**Instructions to follow:** Begin at the line that contains "shutter > 0, shutter", stop after the line that contains "from mathutils.geometry import", and reproduce only that span, unaltered.

▼

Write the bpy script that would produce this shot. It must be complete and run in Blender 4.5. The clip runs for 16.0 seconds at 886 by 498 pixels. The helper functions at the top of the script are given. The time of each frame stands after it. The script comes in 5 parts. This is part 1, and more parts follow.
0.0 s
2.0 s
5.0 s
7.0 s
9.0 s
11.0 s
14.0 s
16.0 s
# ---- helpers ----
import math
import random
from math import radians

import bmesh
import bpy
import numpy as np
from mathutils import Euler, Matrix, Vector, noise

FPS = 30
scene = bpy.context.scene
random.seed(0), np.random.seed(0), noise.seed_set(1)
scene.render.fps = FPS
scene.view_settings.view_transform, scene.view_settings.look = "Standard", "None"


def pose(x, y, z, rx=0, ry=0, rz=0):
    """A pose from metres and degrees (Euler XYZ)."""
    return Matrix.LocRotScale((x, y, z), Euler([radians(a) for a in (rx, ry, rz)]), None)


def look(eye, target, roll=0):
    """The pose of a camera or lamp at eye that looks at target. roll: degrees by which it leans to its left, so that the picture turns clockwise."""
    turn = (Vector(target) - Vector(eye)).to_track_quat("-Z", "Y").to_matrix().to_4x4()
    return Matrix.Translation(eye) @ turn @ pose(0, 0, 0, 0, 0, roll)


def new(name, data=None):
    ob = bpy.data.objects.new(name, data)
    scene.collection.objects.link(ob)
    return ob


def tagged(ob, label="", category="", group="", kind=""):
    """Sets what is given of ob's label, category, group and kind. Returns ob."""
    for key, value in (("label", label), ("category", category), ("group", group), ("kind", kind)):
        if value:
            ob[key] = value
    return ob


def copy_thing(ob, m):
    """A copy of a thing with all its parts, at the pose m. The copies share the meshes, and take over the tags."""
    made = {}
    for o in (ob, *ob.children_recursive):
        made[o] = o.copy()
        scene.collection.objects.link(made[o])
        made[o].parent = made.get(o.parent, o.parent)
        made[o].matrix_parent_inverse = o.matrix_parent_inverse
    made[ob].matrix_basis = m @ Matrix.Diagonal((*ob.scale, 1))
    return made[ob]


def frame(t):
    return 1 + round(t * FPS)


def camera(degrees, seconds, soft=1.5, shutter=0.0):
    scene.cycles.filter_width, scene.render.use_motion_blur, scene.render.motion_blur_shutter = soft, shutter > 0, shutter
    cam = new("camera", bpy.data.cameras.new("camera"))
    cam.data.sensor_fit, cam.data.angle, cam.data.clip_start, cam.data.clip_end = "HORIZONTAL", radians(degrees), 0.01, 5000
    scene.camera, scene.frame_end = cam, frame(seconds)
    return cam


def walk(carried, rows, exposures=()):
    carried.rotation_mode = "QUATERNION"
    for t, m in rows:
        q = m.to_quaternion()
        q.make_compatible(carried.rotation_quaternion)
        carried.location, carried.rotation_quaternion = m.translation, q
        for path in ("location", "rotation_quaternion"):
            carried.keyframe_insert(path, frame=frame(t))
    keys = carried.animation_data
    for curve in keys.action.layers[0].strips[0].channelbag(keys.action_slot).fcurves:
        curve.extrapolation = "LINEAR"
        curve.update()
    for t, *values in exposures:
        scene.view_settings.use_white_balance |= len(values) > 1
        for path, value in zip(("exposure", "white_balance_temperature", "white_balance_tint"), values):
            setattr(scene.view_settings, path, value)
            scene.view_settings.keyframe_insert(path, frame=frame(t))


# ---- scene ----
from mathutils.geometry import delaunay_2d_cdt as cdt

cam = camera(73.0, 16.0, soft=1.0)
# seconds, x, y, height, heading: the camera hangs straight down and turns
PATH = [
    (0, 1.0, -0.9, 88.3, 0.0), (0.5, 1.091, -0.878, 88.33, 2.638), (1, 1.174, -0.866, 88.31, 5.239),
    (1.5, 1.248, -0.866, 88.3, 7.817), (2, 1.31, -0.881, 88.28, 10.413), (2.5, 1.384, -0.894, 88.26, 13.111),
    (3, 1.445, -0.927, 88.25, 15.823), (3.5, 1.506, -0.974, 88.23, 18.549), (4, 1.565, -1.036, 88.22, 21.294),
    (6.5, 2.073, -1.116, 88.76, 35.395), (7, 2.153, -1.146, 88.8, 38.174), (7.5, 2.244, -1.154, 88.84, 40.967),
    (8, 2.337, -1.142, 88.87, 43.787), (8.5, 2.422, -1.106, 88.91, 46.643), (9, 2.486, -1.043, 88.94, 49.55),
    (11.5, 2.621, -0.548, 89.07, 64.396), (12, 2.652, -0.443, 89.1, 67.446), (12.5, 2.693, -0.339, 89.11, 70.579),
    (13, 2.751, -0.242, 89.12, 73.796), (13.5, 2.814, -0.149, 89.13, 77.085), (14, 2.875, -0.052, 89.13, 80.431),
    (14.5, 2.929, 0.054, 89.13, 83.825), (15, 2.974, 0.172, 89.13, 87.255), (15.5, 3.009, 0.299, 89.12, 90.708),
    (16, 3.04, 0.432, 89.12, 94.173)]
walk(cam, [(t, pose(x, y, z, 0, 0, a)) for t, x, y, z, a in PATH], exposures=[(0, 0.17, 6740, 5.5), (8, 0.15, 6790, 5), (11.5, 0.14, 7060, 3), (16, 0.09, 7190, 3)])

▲
▼

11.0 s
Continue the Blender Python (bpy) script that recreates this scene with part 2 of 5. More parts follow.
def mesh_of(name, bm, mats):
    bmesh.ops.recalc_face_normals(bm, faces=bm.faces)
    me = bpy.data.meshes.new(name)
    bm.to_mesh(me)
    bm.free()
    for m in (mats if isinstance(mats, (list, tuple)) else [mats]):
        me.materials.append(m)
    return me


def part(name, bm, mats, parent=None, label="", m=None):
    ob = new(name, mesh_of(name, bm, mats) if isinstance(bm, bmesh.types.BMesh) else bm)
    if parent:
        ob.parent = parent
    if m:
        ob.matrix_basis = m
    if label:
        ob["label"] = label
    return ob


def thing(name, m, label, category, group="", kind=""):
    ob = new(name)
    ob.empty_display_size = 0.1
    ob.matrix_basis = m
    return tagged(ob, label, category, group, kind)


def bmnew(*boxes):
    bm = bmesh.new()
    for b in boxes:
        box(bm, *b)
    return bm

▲

**Task output:**
    scene.cycles.filter_width, scene.render.use_motion_blur, scene.render.motion_blur_shutter = soft, shutter > 0, shutter
    cam = new("camera", bpy.data.cameras.new("camera"))
    cam.data.sensor_fit, cam.data.angle, cam.data.clip_start, cam.data.clip_end = "HORIZONTAL", radians(degrees), 0.01, 5000
    scene.camera, scene.frame_end = cam, frame(seconds)
    return cam


def walk(carried, rows, exposures=()):
    carried.rotation_mode = "QUATERNION"
    for t, m in rows:
        q = m.to_quaternion()
        q.make_compatible(carried.rotation_quaternion)
        carried.location, carried.rotation_quaternion = m.translation, q
        for path in ("location", "rotation_quaternion"):
            carried.keyframe_insert(path, frame=frame(t))
    keys = carried.animation_data
    for curve in keys.action.layers[0].strips[0].channelbag(keys.action_slot).fcurves:
        curve.extrapolation = "LINEAR"
        curve.update()
    for t, *values in exposures:
        scene.view_settings.use_white_balance |= len(values) > 1
        for path, value in zip(("exposure", "white_balance_temperature", "white_balance_tint"), values):
            setattr(scene.view_settings, path, value)
            scene.view_settings.keyframe_insert(path, frame=frame(t))


# ---- scene ----
from mathutils.geometry import delaunay_2d_cdt as cdt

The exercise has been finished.